Interior Secretary Deb Haaland will visit Anchorage later this month to hear from Alaska Natives and their descendants about difficulties endured in the federal Indian boarding school system.
The Sunday, Oct. 22 meeting is part of the “Road to Healing” tour, an effort by the U.S. Interior Department to raise awareness of the problematic history and legacy of Indian boarding school policies on Indigenous communities, the agency said Friday.
Haaland, the first Native American cabinet secretary, will be joined by Assistant Secretary for Indian Affairs Bryan Newland.
The meeting follows the release of a first-volume report last year by the agency that shed light on how the schools “produced intergenerational trauma” that eroded Indigenous family ties and tribal communities. The federal government operated more than 400 of the schools between 1819 and 1969, including at 25 sites in Alaska.
The report found that the boarding school system prevented children from engaging in their Native language, religion and cultural practices. Hundreds of Indigenous children died at just 19 schools. That number could rise to tens of thousands of children as the investigation continues, the agency said.

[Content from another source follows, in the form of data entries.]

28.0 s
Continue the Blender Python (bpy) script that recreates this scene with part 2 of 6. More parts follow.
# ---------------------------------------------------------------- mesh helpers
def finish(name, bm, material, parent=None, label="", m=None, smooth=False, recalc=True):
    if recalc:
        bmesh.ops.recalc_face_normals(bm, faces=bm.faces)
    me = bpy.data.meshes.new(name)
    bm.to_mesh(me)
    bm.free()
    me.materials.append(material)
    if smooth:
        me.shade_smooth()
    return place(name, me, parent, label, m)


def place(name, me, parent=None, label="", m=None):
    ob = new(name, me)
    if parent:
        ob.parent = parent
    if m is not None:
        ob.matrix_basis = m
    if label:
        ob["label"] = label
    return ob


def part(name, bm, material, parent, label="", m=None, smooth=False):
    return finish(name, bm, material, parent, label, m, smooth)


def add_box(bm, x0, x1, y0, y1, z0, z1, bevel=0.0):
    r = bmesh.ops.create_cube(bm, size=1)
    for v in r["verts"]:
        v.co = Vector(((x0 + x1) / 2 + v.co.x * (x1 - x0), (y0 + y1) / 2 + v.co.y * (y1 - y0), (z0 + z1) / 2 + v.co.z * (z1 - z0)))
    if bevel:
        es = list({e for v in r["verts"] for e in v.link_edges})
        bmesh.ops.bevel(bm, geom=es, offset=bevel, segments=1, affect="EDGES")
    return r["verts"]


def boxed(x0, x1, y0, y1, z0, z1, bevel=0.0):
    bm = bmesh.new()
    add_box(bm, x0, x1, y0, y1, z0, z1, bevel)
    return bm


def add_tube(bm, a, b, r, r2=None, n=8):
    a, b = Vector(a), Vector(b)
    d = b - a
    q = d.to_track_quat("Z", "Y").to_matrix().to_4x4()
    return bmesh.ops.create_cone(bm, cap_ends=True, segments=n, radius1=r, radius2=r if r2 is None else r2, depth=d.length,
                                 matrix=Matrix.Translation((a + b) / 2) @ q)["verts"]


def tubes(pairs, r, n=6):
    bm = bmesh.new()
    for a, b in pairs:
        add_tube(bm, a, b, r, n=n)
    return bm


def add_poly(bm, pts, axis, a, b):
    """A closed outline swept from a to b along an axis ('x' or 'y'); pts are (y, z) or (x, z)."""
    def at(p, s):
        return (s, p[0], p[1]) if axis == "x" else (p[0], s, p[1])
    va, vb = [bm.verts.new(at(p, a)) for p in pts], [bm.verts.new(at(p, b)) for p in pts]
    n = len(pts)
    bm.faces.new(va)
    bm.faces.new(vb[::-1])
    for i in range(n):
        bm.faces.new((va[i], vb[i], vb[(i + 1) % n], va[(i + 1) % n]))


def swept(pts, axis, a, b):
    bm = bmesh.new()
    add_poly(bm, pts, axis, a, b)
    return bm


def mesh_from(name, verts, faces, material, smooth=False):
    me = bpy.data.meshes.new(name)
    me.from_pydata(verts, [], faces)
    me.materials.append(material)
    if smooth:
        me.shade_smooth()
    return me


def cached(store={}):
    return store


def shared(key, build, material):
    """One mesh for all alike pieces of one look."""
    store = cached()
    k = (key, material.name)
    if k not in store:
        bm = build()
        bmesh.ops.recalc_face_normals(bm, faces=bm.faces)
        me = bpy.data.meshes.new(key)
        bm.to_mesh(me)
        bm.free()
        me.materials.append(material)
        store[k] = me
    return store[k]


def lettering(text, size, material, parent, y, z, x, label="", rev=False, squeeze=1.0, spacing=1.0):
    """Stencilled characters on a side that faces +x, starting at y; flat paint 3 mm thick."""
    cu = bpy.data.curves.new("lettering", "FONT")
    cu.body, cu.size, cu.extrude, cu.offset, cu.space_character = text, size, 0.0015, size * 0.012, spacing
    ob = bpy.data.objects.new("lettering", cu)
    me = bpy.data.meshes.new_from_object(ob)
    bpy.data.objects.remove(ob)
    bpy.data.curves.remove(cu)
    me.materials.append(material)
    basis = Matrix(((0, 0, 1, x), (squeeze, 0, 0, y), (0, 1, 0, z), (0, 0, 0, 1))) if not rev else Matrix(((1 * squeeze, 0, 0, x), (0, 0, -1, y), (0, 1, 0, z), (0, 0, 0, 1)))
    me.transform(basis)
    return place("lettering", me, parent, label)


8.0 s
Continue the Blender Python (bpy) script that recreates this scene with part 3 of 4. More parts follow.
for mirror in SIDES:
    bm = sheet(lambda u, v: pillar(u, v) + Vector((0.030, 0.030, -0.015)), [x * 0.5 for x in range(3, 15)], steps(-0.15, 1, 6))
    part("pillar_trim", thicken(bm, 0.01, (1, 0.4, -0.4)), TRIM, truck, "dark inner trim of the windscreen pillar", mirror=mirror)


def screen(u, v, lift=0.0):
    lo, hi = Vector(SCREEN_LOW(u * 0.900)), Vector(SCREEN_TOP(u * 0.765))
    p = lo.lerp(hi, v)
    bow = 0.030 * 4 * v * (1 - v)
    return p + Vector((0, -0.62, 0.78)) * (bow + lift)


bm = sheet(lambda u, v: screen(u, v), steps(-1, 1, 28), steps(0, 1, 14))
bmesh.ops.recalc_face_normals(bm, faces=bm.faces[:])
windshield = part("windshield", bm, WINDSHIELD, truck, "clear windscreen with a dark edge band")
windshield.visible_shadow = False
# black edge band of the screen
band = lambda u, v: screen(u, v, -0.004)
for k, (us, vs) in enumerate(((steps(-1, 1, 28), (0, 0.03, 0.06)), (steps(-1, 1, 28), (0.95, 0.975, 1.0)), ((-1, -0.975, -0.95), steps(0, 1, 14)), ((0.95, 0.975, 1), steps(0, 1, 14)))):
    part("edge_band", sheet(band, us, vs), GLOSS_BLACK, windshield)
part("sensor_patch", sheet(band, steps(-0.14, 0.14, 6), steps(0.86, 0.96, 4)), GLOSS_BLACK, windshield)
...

The report called for efforts to compile a permanent oral history of the legacy of boarding schools. Haaland and Newman have already visited several states on the healing tour.
At the Oct. 22 meeting, trauma-informed support will be available, the agency said. A location has not yet been disclosed for the event.
The meeting falls the day after the close of Alaska Federation of Natives convention, an annual event that operates as a forum for debate and policy development among Alaska Native communities and also features cultural presentations and events. This year’s convention starts Oct. 19 at the Dena’ina Civic and Convention Center in Anchorage.
Haaland is scheduled to speak at the AFN meeting on Friday, Oct. 20, according to a draft agenda.
It’s possible Haaland might appear in person, rather than by videoconference, said Ben Mallott, vice president of external affairs for the organization, on Friday.
Haaland visited Alaska in May, joining First Lady Jill Biden in Bethel to tout federal investments in fiber broadband in remote regions.
Haaland also visited Alaska in 2022 on a trip that included a stop in the village of King Cove, on the Alaska Peninsula about 600 miles southwest of Anchorage. Later, she reversed course on the Trump-era approval of the King Cove road land exchange, but has committed to pursuing another plan to build a road.
The Interior Department plays a critical role in Alaska, overseeing more than half the land and employing more than 2,500 people in the state, through offices such as the Bureau of Land Management, the U.S. Fish and Wildlife Service, the National Park Service and the Bureau of Indian Affairs.